Je tourne les pages du journal. Rien de bon. Que des mauvaises nouvelles : des attentats, des assassinats, des empoisonnements, de la violence conjugale, de la pollution, des hold-up, des détournements de fonds. Etc. Etc. Etc.
Premièrement réaction : les journalistes se plaisent dans les tragédies. Que ce soit dans les journaux en papier ou dans les bulletins de nouvelles à la télé ou à la radio, il semble que les journalistes choisissent le sensationnel. Le spectaculaire fait bien leur affaire.
Donc, les médias nous racontent les horreurs de l’heure. Et ils le font dans un style qui nous cloue sur nos chaises. L’émotion nous gagne. Les sentiments chavirent en nous. Autrement dit, pour que nous demeurions de fidèles spectateurs ou de bons lecteurs, il faut nous garder en haleine, sur le qui-vive. Il faut nous attacher par l’émotion.
Il peut y avoir du vrai là-dedans. Mais tout n’est pas dit pour autant. Les journalistes nous ressemblent. Comme pour nous, les malheurs attirent davantage leur attention. Ce qu’ils racontent pourrait leur arriver comme nous pourrions subir nous-mêmes de semblables drames. En parler fait du bien. Nous raconter le malheur des autres nous permet d’exorciser nos propres peurs. Je ne voudrais pas, pour tout l’or du monde, subir la torture comme on la pratique dans les pays en guerre ou dans les dictatures. Racontons pour nous mettre en garde. Racontons pour nous tenir à l’affût. Développons ainsi des moyens de résister aux tragédies qui pourraient nous attaquer. Inventons des armes de protection.
Là aussi, il peut y avoir du vrai. Mais, alors, surgit un autre problème. Les médias grossissent toujours les réalités qu’ils abordent. Les journalistes ne font pas exprès, mais la photo du journal, la colonne d’information, la nouvelle télévisuelle, même la brève, paraissent toujours énormes.
Les médias sont des loupes grossissantes. Ils pointent du doigt. Ils attirent l’attention sur un événement. Du même coup, ils mettent le reste dans l’ombre.
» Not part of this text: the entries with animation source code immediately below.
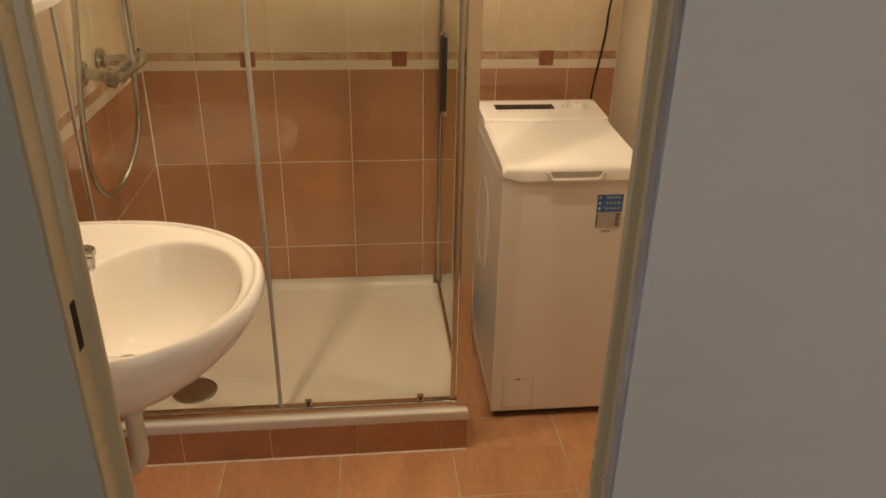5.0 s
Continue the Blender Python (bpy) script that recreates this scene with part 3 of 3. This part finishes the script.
# ---- mirror cabinet
def mirror_cabinet():
    c = thing("mirror_cabinet", "white plastic mirror cabinet with a curved shelf and lamp cover", "mirror cabinet", at=(0.0, -0.495, 1.37))
    y0, y1, xf = -0.780, -0.212, 0.196
    zb, zt = 1.366, 1.826

    def side(name, a, b):
        s = part(name, box(0.0015, xf - 0.014, a, b, zb + 0.02, zt - 0.004, r=0.003), M_PLASTIC, c)
        d = part("mirror_door", box(xf - 0.0135, xf - 0.006, a + 0.001, b - 0.001, zb + 0.024, zt - 0.006, r=0.0015), M_PLASTIC, s)
        part("mirror_glass", box(xf - 0.0058, xf - 0.002, a + 0.004, b - 0.004, zb + 0.026, zt - 0.010, r=0.001), M_MIRROR, s, "silvered mirror glass")
        return d

    side("side_cabinet", y0 + 0.012, -0.672)
    side("side_cabinet", -0.452, y1 - 0.010)
    part("back_board", box(0.0015, 0.020, -0.671, -0.453, zb + 0.02, zt - 0.004), M_PLASTIC, c)
    part("centre_mirror", box(0.1555, 0.160, -0.6705, -0.4535, zb + 0.026, zt - 0.008, r=0.001), M_MIRROR, c, "silvered centre mirror")
    part("centre_board", box(0.0205, 0.1553, -0.6705, -0.4535, zb + 0.02, zt - 0.004), M_PLASTIC, c)
    # upright frame strips and bottom frame
    part("frame_upright", box(0.0015, xf + 0.001, y1 - 0.0095, y1, zb, zt + 0.004, r=0.003), M_PLASTIC, c)
    part("frame_upright", box(0.0015, xf + 0.001, y0, y0 + 0.0115, zb, zt + 0.004, r=0.003), M_PLASTIC, c)
    part("bottom_frame", box(0.0015, xf, y0 + 0.0118, y1 - 0.0098, zb, zb + 0.0195, r=0.003), M_PLASTIC, c)
    k = 24
    out = [(xf + 0.0005 + 0.046 * math.sin(math.pi * i / k) ** 0.75, -0.718 + (0.388) * i / k) for i in range(k + 1)]
    shelf = [(xf + 0.0005, -0.718)] + out[1:-1] + [(xf + 0.0005, -0.330)]
    part("shelf", prism(shelf, "z", zb + 0.001, zb + 0.018, r=0.003), M_PLASTIC, c, "bowed white shelf")
    part("shelf_floor", box(0.1602, xf, -0.6705, -0.4535, zb + 0.0196, zb + 0.0235, r=0.001), M_PLASTIC, c)
    # canopy: sloping roof above the mirrors
    cap = [(0.0015, zt + 0.0045), (xf + 0.001, zt + 0.0045), (xf + 0.001, zt + 0.011), (xf - 0.020, zt + 0.024), (0.0015, zt + 0.075)]
    part("canopy", prism(cap, "y", y0, y1, r=0.002), M_PLASTIC, c)
    rings = []
    for i in range(17):
        a = math.pi * i / 16
        y = -0.555 + 0.125 * math.cos(a)
        s = max(0.18, math.sin(a) ** 0.35)
        rings.append([(xf - 0.01 + 0.075 * s * max(0, math.sin(math.pi * j / 12)) ** 0.8, y, zt + 0.010 - 0.090 * j / 12 * (0.6 + 0.4 * s)) for j in range(13)])
    part("lamp_cover", loft(rings, None, (True, True)), M_PLASTIC, c, "rounded white lamp cover, unlit")
    return c


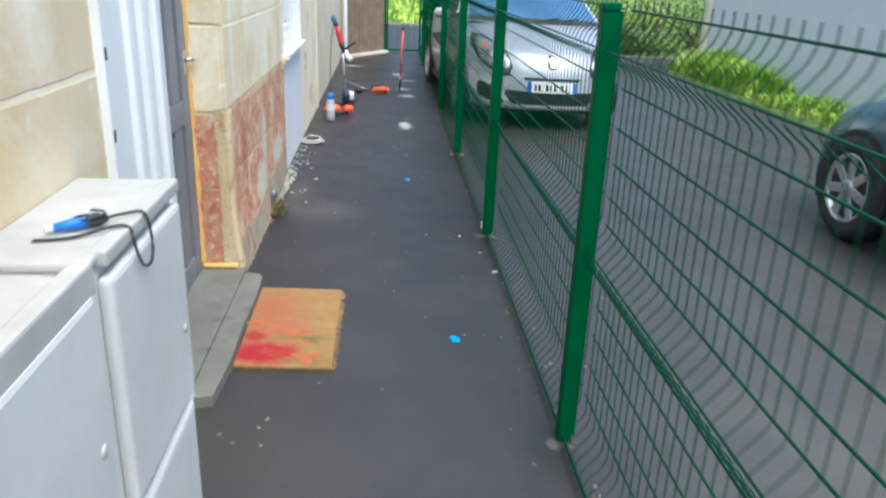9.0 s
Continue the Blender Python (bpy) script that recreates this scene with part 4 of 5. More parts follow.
for s in (-1, 1):
    lamp = part("headlight", front_patch(hatch, ellipse(s * 0.76, 0.685, 0.215, 0.125, 28, s * 0.36, 0.8), 0.014, 0), LAMP_GLASS, sc, "clear almond-shaped headlight", True)
    part("lamp_rim", front_patch(hatch, ellipse(s * 0.76, 0.685, 0.235, 0.142, 28, s * 0.36, 0.8), 0.007, 0), BLACK_PLASTIC, lamp, "dark line round the headlight")
    part("reflector", front_patch(hatch, ellipse(s * 0.63, 0.63, 0.075, 0.055, 18), 0.022, 0), CHROME, lamp, "bright inner reflector", True)
    part("reflector", front_patch(hatch, ellipse(s * 0.75, 0.665, 0.06, 0.06, 18), 0.022, 0), CHROME, lamp, "bright outer reflector", True)
    part("lens_core", front_patch(hatch, ellipse(s * 0.635, 0.632, 0.032, 0.026, 14), 0.028, 0), LAMP_GLASS, lamp, smooth=True)
    part("lens_core", front_patch(hatch, ellipse(s * 0.75, 0.668, 0.026, 0.028, 14), 0.028, 0), LAMP_GLASS, lamp, smooth=True)
    part("indicator", front_patch(hatch, ellipse(s * 0.84, 0.765, 0.04, 0.026, 16), 0.022, 0), LAMP_ORANGE, lamp, "orange indicator", True)
    fog = [(s * 0.56, 0.27), (s * 0.66, 0.33), (s * 0.8, 0.43), (s * 0.97, 0.45), (s * 0.98, 0.36), (s * 0.92, 0.29), (s * 0.8, 0.262)]
    part("fog_recess", front_patch(hatch, fog, 0.012, 0), BLACK_PLASTIC, sc, "black fog lamp recess")
    trim_pts = [(s * 0.53, 0.262), (s * 0.64, 0.35), (s * 0.79, 0.458), (s * 0.97, 0.482), (s * 0.97, 0.447), (s * 0.81, 0.42), (s * 0.7, 0.33), (s * 0.615, 0.262)]
    part("fog_trim", front_patch(hatch, trim_pts, 0.028, 0), CHROME, sc, "silver trim round the recess")
    mir = part("mirror", bm_lathe([(0.01, -0.085), (0.06, -0.07), (0.075, 0), (0.06, 0.06), (0.02, 0.075)], 14, m=pose(s * 0.93, 1.22, 1.0, 0, 90, 0) @ Matrix.Diagonal((0.8, 0.7, 1.15, 1))), SILVER, sc, "silver door mirror", True)
    part("mirror_arm", bm_box(min(s * 0.76, s * 0.9), max(s * 0.76, s * 0.9), 1.2, 1.26, 0.96, 1.0, 0.01), BLACK_PLASTIC, mir)
    part("wiper", bm_tube([(s * 0.1 + 0.05, 0.79, 0.985), (s * 0.1 + 0.35, 0.87, 1.03)], 0.008, 6), BLACK_PLASTIC, sc)
part("scuttle", loft([[hatch.cabin_point(0.80, 0.95, u, 0.96) for u in np.linspace(-0.95, 0.95, 9)], [Vector(hatch.cabin_point(0.88, 0.995, u, 0.96)) + Vector((0, -0.012, 0.016)) for u in np.linspace(-0.95, 0.95, 9)]], 0), BLACK_PLASTIC, sc, "black strip under the windscreen")
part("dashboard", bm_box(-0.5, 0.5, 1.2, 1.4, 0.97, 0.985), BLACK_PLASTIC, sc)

# dark petrol family car seen from its side, nose away from the entrance
suv = CarShape([(0.12, 0.22), (0.02, 0.3), (0.0, 0.45), (0.03, 0.58), (0.1, 0.70), (0.35, 0.83), (0.8, 0.93), (1.15, 0.985), (2.2, 1.0), (3.6, 1.03), (4.2, 1.0), (4.36, 0.8), (4.38, 0.5), (4.3, 0.25)],
               [(1.0, 0.96), (1.4, 1.18), (1.8, 1.4), (2.1, 1.5), (2.7, 1.56), (3.4, 1.55), (3.9, 1.45), (4.2, 1.2), (4.3, 1.0)], 0.885, 0.36)
dc = car("parked_car", pose(3.13 + 0.83, 13.2, -0.103, 0, -1.5, 180), "dark petrol-coloured family car parked along the yard", suv, PETROL, 0.98, (0.88, 3.50), 0.325,
         ((1.62, 2.35, 1.03, 1.4, 2.0, 2.35), (2.45, 3.3, 1.03, 1.43, 2.45, 3.2), (3.4, 3.95, 1.04, 1.4, 3.32, 3.7)), (1.05, 2.0))
for s in (-1, 1):
    part("mirror", bm_lathe([(0.01, -0.1), (0.07, -0.08), (0.085, 0), (0.07, 0.07), (0.02, 0.085)], 14, m=pose(s * 1.0, 1.5, 1.05, 0, 90, 0) @ Matrix.Diagonal((0.8, 0.7, 1.15, 1))), PETROL, dc, "dark door mirror", True)
    part("rub_strip", bm_box(s * 0.915 - 0.01, s * 0.915 + 0.01, 1.35, 3.0, 0.47, 0.5, 0.006), ALLOY, dc, "thin bright side moulding")
    for y in (2.25, 3.15):
        part("door_handle", bm_tube([(s * 0.915, y - 0.09, 0.86), (s * 0.94, y - 0.06, 0.865), (s * 0.94, y + 0.06, 0.865), (s * 0.915, y + 0.09, 0.86)], 0.013, 8), PETROL, dc, "body-coloured door handle", True)
    for y in (1.38, 2.4, 3.34):
        part("door_gap", bm_box(s * 0.918 - 0.004, s * 0.918 + 0.002, y - 0.004, y + 0.004, 0.3, 0.95), BLACK_PLASTIC, dc)
    part("headlight", front_patch(suv, ellipse(s * 0.74, 0.66, 0.18, 0.07, 20, s * 0.2), 0.01, 0), LAMP_GLASS, dc, "clear headlight", True)
    part("tail_light", bm_box(s * 0.84 - 0.05, s * 0.84 + 0.05, 4.22, 4.3, 0.75, 0.98, 0.02), RED_CASE, dc, "red tail light")

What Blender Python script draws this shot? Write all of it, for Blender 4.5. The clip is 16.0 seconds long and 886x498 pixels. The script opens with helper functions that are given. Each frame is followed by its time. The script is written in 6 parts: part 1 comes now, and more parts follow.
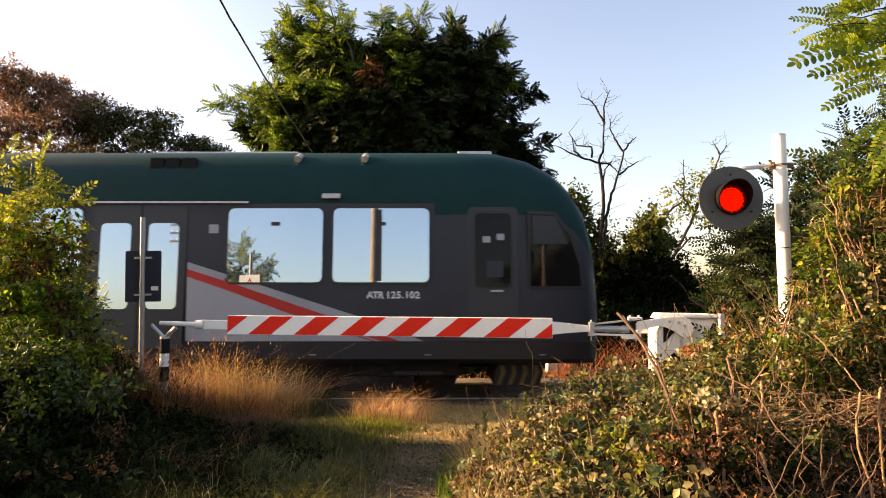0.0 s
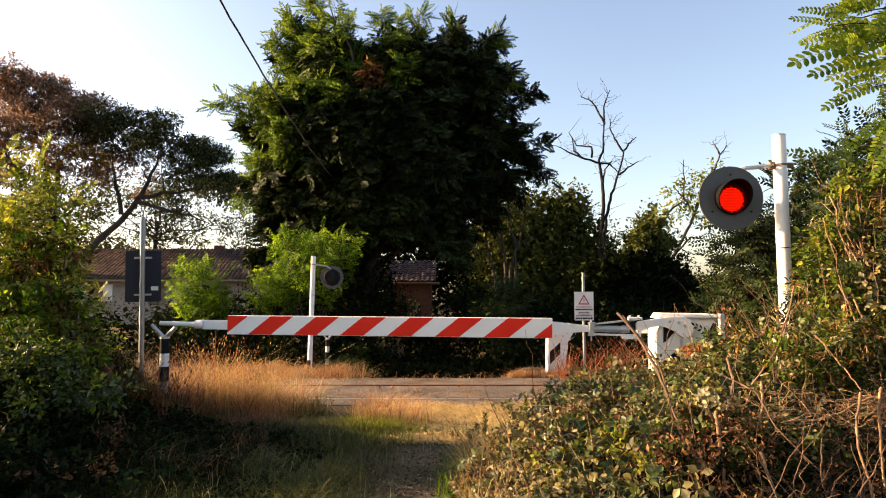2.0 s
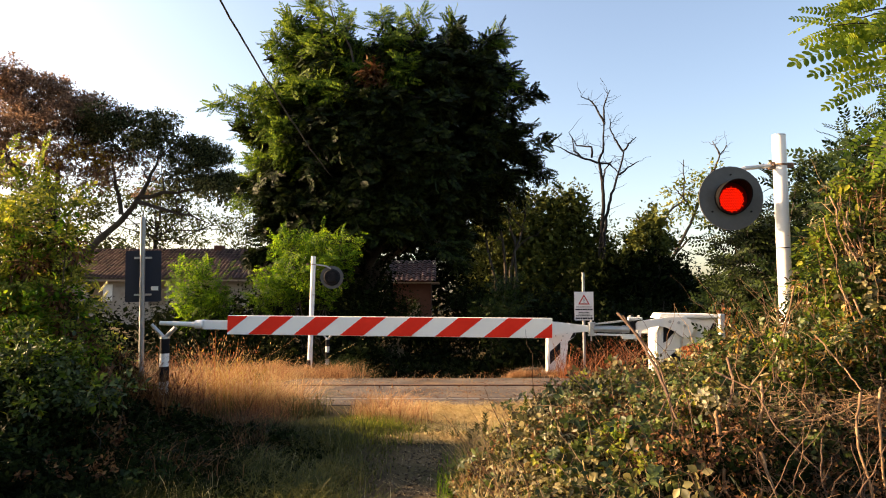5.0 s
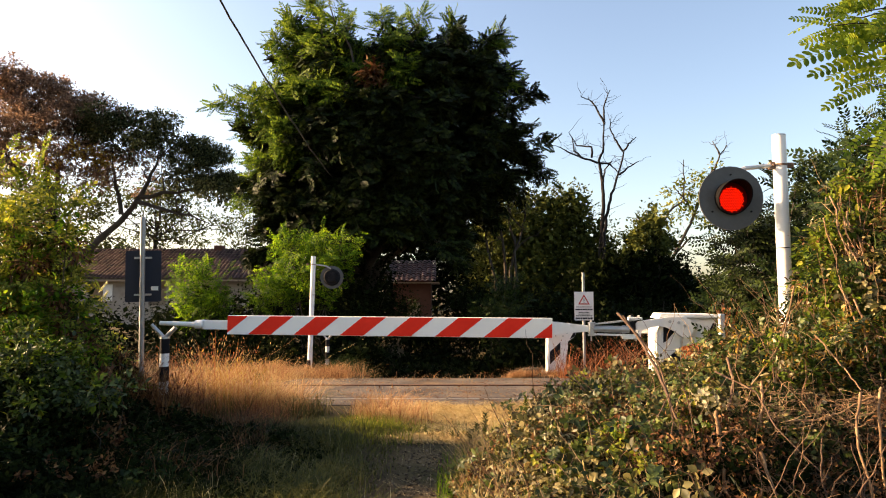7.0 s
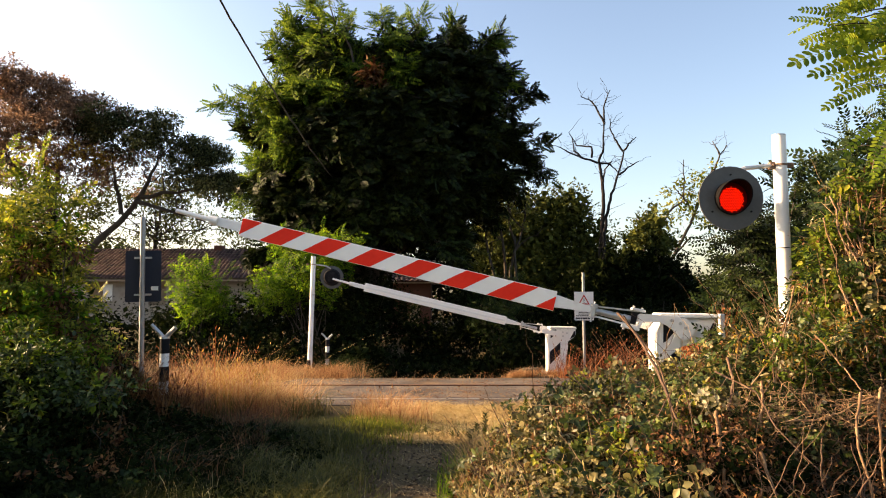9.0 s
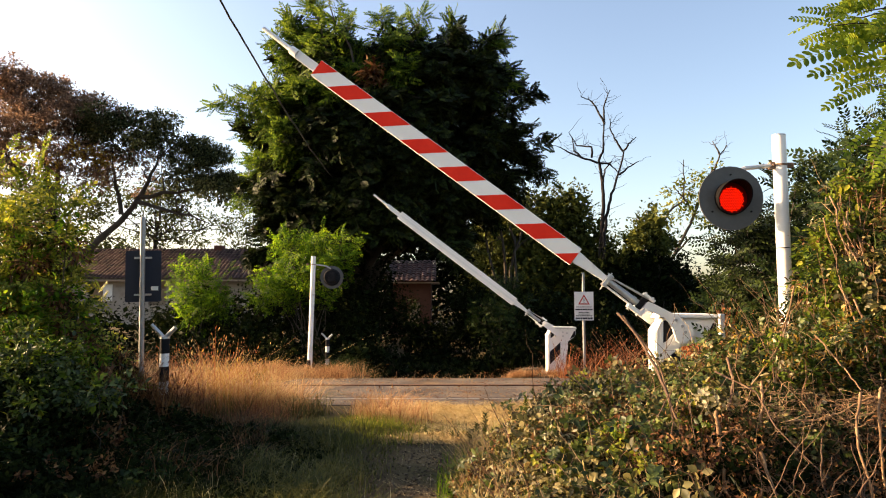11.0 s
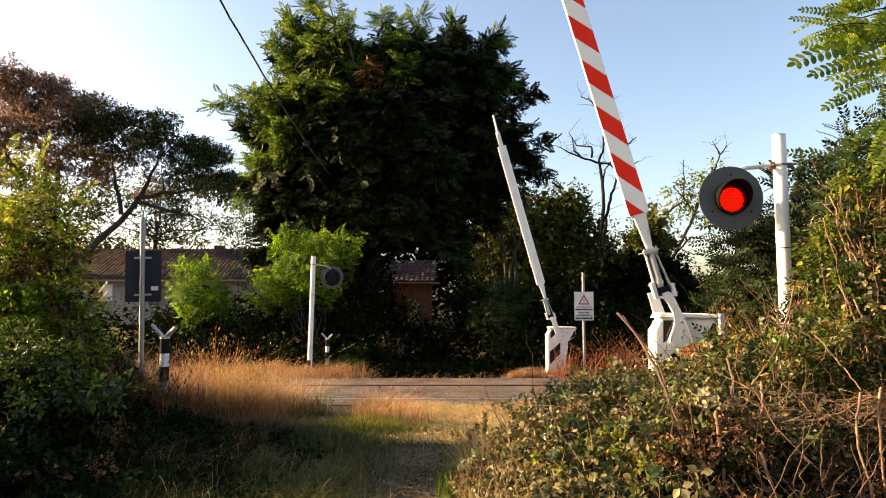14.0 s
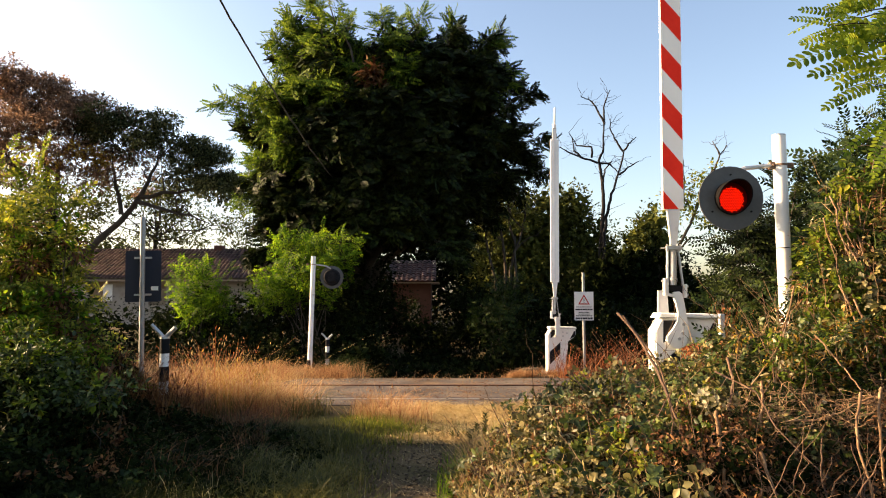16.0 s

En attirant l’attention sur les malheurs, les bonheurs finissent par être oubliés. Nous trouvons que les choses vont mal dans le monde d’autant plus que personne nous raconte les bons coups. Personne n’attire notre attentions sur ce qui pourrait devenir des bonnes nouvelles.
Le bien ne fait pas de bruit! Les gens heureux n’ont pas d’histoire! Les dictons ne manquent pas pour nous faire oublier les bonnes nouvelles. On nous laisse entendre que le bonheur est marginal, hors du temps, à l’extérieur de l’histoire. Banal, quoi!
Et notre optimisme en prend pour son rhume. Il pâlit. Reconnaissez des événements joyeux, attirez l’attention sur des bons coups, on vous accusera de sombrer dans l’idéalisme; vous manquerez de réalisme. Noircissez la vie; on dira que vous avez les deux pieds sur terre.
Le pourcentage des bons événements est peut-être plus élevé que la somme des drames que nous rapportent les médias. La vie est peut-être plus belle que ne le laisse voir le regard que nous portons collectivement sur les êtres et les événements. La vie mériterait plus de confiance de notre part si nous ne limitions pas notre regard à celui que nous projettent les médias. Le bonheur mérite bien d’avoir sa place, de temps à autre, à la une de notre quotidien. Il peut avoir droit à du temps d’antenne lors des bulletins de nouvelles. Le bonheur a aussi ses histoires. Et des histoires à raconter.